Buttery Root Vegetable Casserole – Allrecipes website
- 1.7 litres low salt chicken stock
- 1.35kg potatoes, peeled and cubed
- 675g swedes, peeled and cubed
- 575g parsnips, peeled and cut into 3.75cm pieces
- 8 cloves garlic
- 1 bay leaf
- 1 teaspoon dried thyme
- 175g butter, softened and divided
- 3 onions, thinly sliced
- salt to taste
- ground black pepper to taste
Combine chicken stock, potatoes, swedes, parsnips, cloves, bay leaf and thyme in a large pot.
Bring to the boil.
Reduce heat and partially cover.
Simmer until vegetables are very tender, about 30 minutes. Drain.

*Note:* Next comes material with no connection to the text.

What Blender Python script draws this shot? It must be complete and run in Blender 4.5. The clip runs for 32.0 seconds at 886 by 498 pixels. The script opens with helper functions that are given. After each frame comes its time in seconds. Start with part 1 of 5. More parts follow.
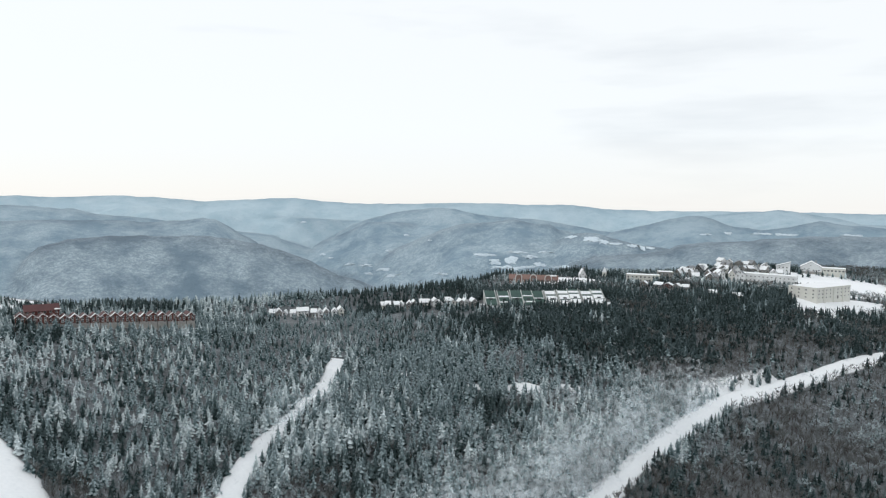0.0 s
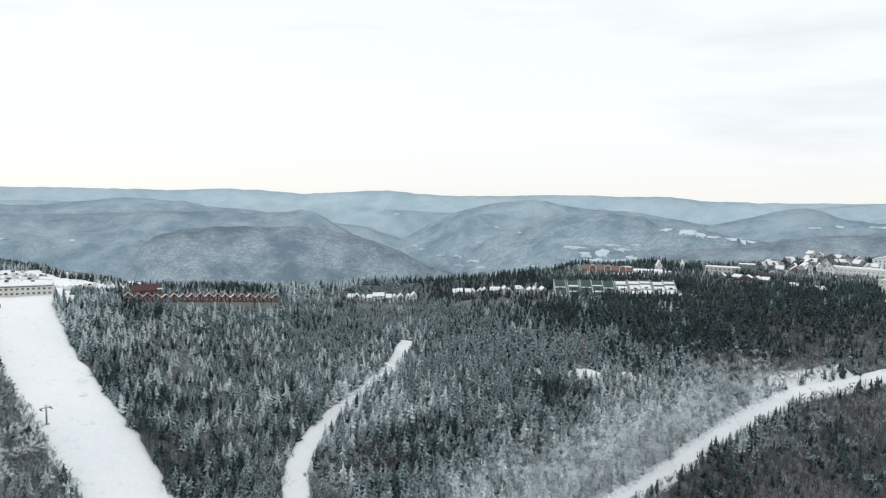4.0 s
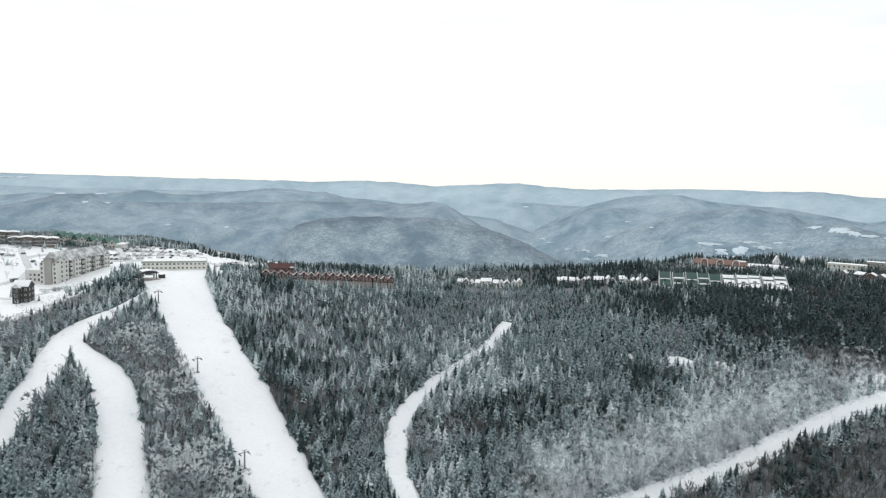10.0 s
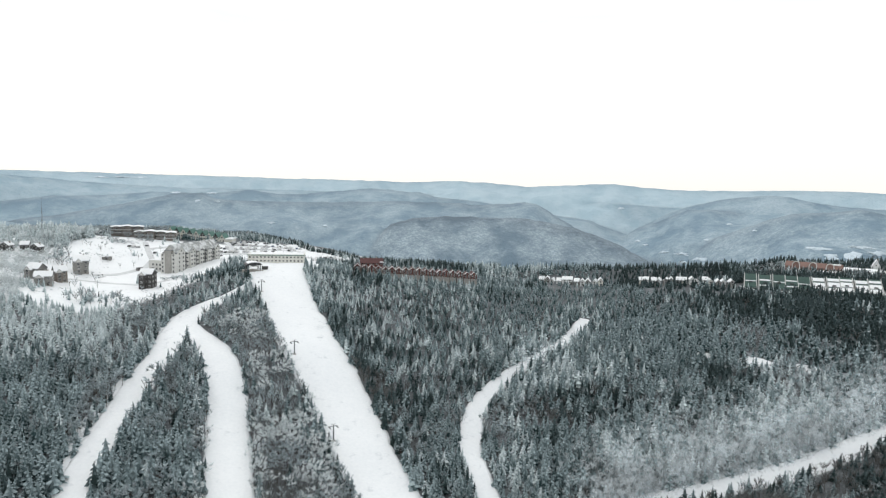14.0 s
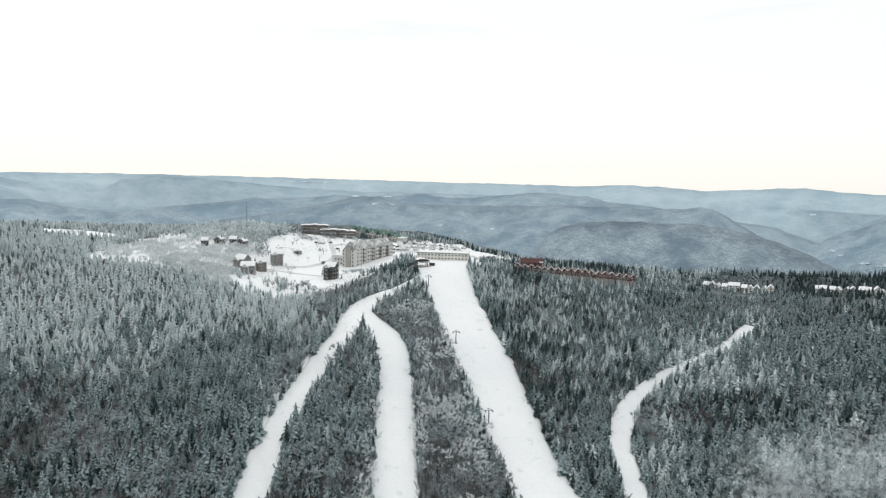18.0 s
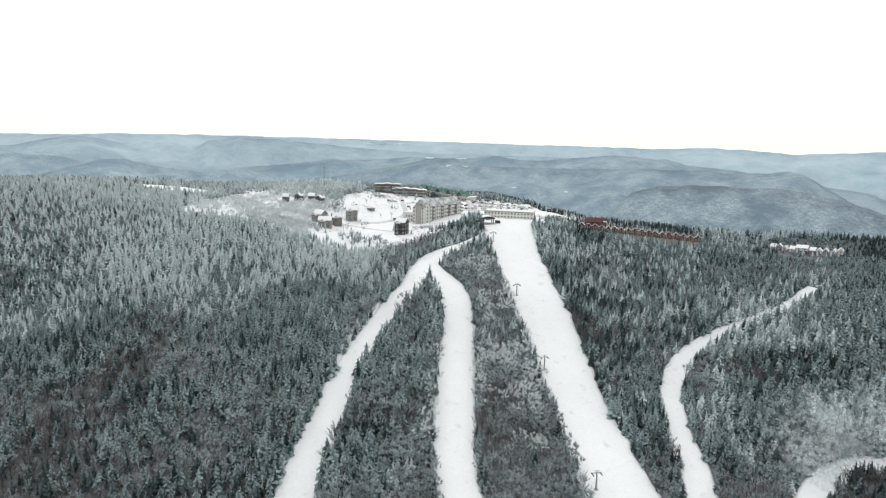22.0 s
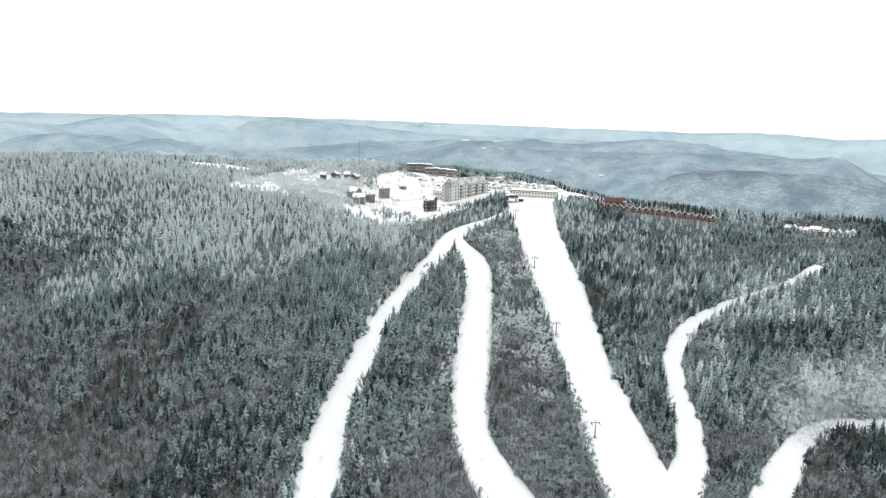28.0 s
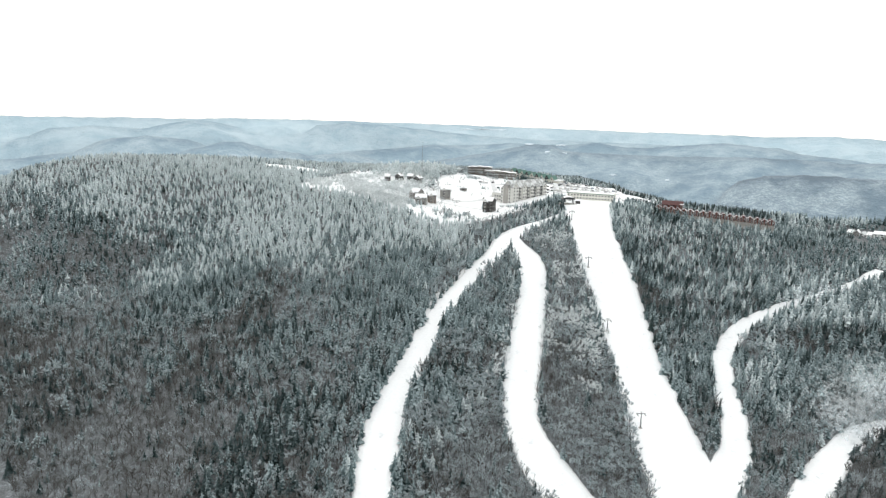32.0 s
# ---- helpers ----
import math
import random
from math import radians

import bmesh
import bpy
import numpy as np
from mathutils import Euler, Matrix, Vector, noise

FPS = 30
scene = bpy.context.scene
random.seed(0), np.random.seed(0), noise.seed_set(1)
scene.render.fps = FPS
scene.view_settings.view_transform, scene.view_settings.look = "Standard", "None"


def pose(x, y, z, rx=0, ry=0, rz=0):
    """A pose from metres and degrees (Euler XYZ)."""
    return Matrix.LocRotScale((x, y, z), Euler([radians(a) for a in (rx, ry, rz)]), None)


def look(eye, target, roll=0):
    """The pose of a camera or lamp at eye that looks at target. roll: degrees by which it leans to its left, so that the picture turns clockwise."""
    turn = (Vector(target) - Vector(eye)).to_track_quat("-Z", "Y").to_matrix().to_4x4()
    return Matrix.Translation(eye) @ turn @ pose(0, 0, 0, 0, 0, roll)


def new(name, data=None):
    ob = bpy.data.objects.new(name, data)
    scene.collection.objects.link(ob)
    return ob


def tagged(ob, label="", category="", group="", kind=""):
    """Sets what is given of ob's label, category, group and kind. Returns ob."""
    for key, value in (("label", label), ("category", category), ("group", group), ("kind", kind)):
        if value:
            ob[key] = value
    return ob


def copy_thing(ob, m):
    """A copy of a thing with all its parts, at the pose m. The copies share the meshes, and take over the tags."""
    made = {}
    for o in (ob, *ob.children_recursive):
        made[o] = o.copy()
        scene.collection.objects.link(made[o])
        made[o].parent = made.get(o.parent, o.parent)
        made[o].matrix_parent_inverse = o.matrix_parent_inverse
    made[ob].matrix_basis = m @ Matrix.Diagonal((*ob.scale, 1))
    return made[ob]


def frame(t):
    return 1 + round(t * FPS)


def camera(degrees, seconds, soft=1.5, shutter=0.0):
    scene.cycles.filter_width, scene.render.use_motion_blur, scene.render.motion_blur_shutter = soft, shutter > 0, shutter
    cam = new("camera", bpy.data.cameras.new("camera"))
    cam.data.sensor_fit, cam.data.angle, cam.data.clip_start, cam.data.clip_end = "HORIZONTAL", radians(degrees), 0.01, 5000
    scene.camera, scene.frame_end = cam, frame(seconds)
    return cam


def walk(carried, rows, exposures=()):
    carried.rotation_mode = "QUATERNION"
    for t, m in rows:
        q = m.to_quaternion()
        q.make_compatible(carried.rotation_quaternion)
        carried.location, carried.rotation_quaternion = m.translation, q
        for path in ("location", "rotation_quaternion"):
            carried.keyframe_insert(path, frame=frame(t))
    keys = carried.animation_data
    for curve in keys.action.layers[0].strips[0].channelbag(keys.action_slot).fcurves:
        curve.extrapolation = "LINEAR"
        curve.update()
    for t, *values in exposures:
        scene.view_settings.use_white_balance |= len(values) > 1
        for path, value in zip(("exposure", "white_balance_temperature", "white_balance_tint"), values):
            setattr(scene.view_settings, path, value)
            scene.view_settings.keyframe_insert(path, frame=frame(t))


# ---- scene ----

def eye(x, y, z, yaw, pitch, roll):
    """A level camera that looks along +y, turned left by yaw, up by pitch and leaning by roll."""
    return pose(x, y, z, 90 + pitch, 0, yaw) @ pose(0, 0, 0, 0, 0, roll)


EXPOSURES = ((0.0, -0.15, 6260, 8), (6.0, -0.1, 6320, 8), (13.0, -0.03, 6400, 8), (16.0, -0.08, 6450, 8), (19.0, -0.12, 6500, 8), (21.0, -0.15, 6500, 8), (22.0, -0.02, 6530, 8), (23.0, 0.12, 6550, 8), (24.0, 0.24, 6550, 8), (32.0, 0.32, 6580, 8))   # seconds, stops, kelvin, tint
cam = camera(66.13, 32.0, soft=1.22)
PATH = (
    (0.0, -6.57, 108.24, 152.03, -40.833, -4.079, 1.148),
    (0.5, -6.12, 105.24, 151.97, -39.843, -4.196, 1.126),
    (1.0, -5.63, 102.24, 151.84, -38.858, -4.297, 1.099),
    (1.5, -5.17, 99.24, 151.70, -37.767, -4.382, 1.075),
    (2.0, -4.77, 96.25, 151.57, -36.783, -4.483, 1.057),
    (2.5, -4.45, 93.26, 151.48, -35.768, -4.567, 1.032),
    (3.0, -4.16, 90.26, 151.40, -34.792, -4.663, 1.024),
    (3.5, -3.89, 87.25, 151.33, -33.864, -4.773, 1.032),
    (5.5, -2.97, 74.88, 151.07, -30.203, -5.065, 1.060),
    (6.0, -2.87, 71.76, 151.04, -29.301, -5.146, 1.113),
    (6.5, -2.83, 68.66, 151.02, -28.415, -5.249, 1.171),
    (7.0, -2.84, 65.59, 150.98, -27.509, -5.320, 1.226),
    (7.5, -2.85, 62.55, 150.92, -26.598, -5.393, 1.274),
    (8.0, -2.84, 59.52, 150.85, -25.696, -5.454, 1.312),
    (8.5, -2.81, 56.46, 150.79, -24.763, -5.505, 1.332),
    (9.0, -2.76, 53.38, 150.75, -23.849, -5.552, 1.337),
    (9.5, -2.71, 50.30, 150.73, -22.880, -5.629, 1.351),
    (10.0, -2.64, 47.25, 150.73, -21.913, -5.678, 1.364),
    (10.5, -2.58, 44.25, 150.74, -20.885, -5.689, 1.381),
    (11.0, -2.53, 41.28, 150.76, -19.908, -5.747, 1.396),
    (11.5, -2.49, 38.32, 150.80, -18.915, -5.787, 1.410),
    (12.0, -2.44, 35.37, 150.87, -17.954, -5.806, 1.412),
    (12.5, -2.39, 32.41, 150.94, -17.016, -5.835, 1.412),
    (13.0, -2.32, 29.45, 150.99, -16.071, -5.870, 1.426),
    (13.5, -2.26, 26.49, 150.97, -15.120, -5.848, 1.437),
    (15.5, -2.23, 14.75, 150.30, -8.385, -5.735, 1.481),
    (16.0, -2.00, 11.86, 150.24, -5.709, -5.684, 1.468),
    (16.5, -1.66, 8.92, 150.22, -4.688, -5.695, 1.446),
    (17.0, -1.21, 5.94, 150.19, -3.714, -5.713, 1.405),
    (17.5, -0.65, 2.96, 150.11, -1.905, -5.753, 1.372),
    (18.0, -0.00, 0.05, 149.98, 0.012, -5.796, 1.321),
    (18.5, 0.71, -2.78, 149.84, 1.624, -5.839, 1.292),
    (19.0, 1.48, -5.55, 149.71, 3.102, -5.938, 1.278),
    (19.5, 2.31, -8.34, 149.58, 3.735, -6.044, 1.314),
    (20.0, 3.21, -11.20, 149.43, 3.717, -6.311, 1.357),
    (20.5, 4.18, -14.16, 149.23, 3.921, -6.960, 1.380),
    (21.0, 5.20, -17.18, 148.98, 4.624, -7.632, 1.412),
    (21.5, 6.22, -20.22, 148.72, 5.409, -8.348, 1.451),
    (22.0, 7.24, -23.22, 148.49, 6.187, -9.066, 1.496),
    (22.5, 8.24, -26.17, 148.33, 7.071, -9.836, 1.537),
    (23.0, 9.26, -29.06, 148.26, 7.918, -10.601, 1.580),
    (23.5, 10.30, -31.92, 148.26, 8.409, -10.669, 1.623),
    (24.0, 11.38, -34.77, 148.34, 8.611, -10.661, 1.669),
    (24.5, 12.46, -37.64, 148.46, 8.700, -10.656, 1.715),
    (25.0, 13.53, -40.53, 148.57, 8.769, -10.684, 1.766),
    (25.5, 14.59, -43.41, 148.65, 8.836, -10.684, 1.810),
    (27.5, 18.75, -54.64, 148.65, 8.934, -10.603, 1.874),
    (28.0, 19.73, -57.43, 148.64, 9.199, -10.602, 1.882),
    (28.5, 20.69, -60.22, 148.63, 9.516, -10.561, 1.885),
    (29.0, 21.63, -63.02, 148.61, 9.830, -10.510, 1.893),
    (29.5, 22.56, -65.81, 148.58, 10.236, -10.512, 1.895),
    (30.0, 23.49, -68.58, 148.55, 10.849, -10.483, 1.894),
    (30.5, 24.44, -71.32, 148.52, 11.658, -10.475, 1.888),
    (31.0, 25.42, -74.03, 148.54, 12.615, -10.446, 1.873),
    (31.5, 26.44, -76.67, 148.65, 13.624, -10.423, 1.849),
    (32.0, 27.52, -79.21, 148.94, 14.532, -10.456, 1.830),
)
walk(cam, [(row[0], eye(*row[1:])) for row in PATH], EXPOSURES)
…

Transfer vegetables to large bowl.
Add 115g butter.
Use an electric mixer, beat mixture until mashed but still chunky.
Season with salt and pepper.
Transfer mashed vegetables to a buttered 23x33cm or similar sized baking dish.
Melt remaining butter in a heavy large frying pan over medium-high heat. Add sliced onions. Saute until beginning to brown, about 5 minutes.
Reduce heat to medium-low. Saute until onions are tender and golden brown, about 15 minutes.
Season with salt and pepper. Spread onions evenly over mashed vegetables.
Casserole can be prepared up to 1 day ahead. Cover and refrigerate.
Preheat oven to 190 C / Gas 5.
Bake, uncovered, for 25 minutes or until heated through and top begins to crisp.